Ex-Mumias Sugar CEO Peter Kebati alongside finance director Chris Chepkoit were fired in June 2014 amid allegations of running a systematic illegal sugar import racket that brought the company to its knees.

Dawood Rawat, the single-largest shareholder and a director at financial services firm Britam, also found himself in trouble after the government of Mauritius seized his entire stake in the Kenyan firm over claims that he perpetrated a $693 million (Sh70.4 billion) Ponzi scheme in the Indian Ocean nation.

Mr Rawat was forced to resign from the Britam board, where he owned a 23 per cent stake through his investment vehicle British-American (Kenya) Holdings Limited (BAKHL).

The scandal forced Britam’s board — chaired by former head of civil service Francis Muthaura — to remove the veto powers earlier held by Mr Rawat.

The Kenyan firm deleted from its articles of association the segments that gave the Mauritian a veto power over the appointment of Britam’s CEO and finance director.

Corporate attorneys welcomed the proposed governance rules saying they will be in line with the newly enacted Companies Act (2015) that has stiff penalties for directors who subvert company activities. 

Company directors who accept bribes to sway decisions, or fail to declare interest in existing transactions and tenders, or run a slush fund for their benefits now face a Sh1 million fine if found guilty, said Sammy Ndolo, a partner at law firm Hamilton Harrison & Mathews.

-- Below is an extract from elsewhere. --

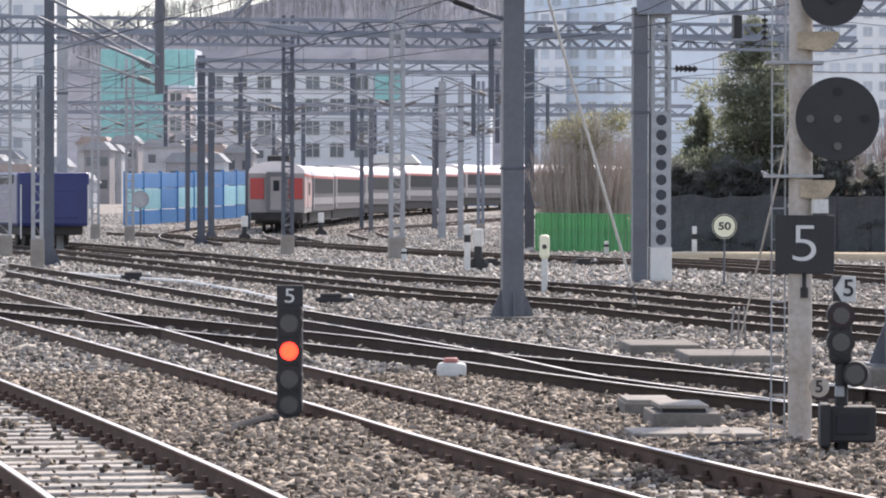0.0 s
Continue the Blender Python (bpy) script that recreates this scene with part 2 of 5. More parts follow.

Former CMA chairman Kung’u Gatabaki welcomed the fresh attempts by the regulator to strengthen governance, saying he was kicked out for being too enthusiastic to have corporate governance rules enforced.

“This is nothing new. This is something I was advancing but the buccaneers fought me,” said Mr Gatabaki in an interview.

“To make Nairobi an international financial centre, appointment of directors to listed companies has to be scrutinised to ensure they are not tainted.”

It was during Mr Gatabaki’s tenure at the head of the capital markets regulator that the CMA banned seven executives of troubled auto dealer CMC Motors from serving on other boards for running a secret account held in the island of Jersey.

The Jersey account is said to have received commissions totalling £8.6 million (Sh1.2 billion) between 1977 and October 2013.

Those disqualified from appointment as directors of other listed companies included Martin Forster (CEO), Sobakchand Shah (finance director) and the non-executive directors, Charles Njonjo, Jeremiah Kiereini, Richard Kemoli and Andrew Hamilton.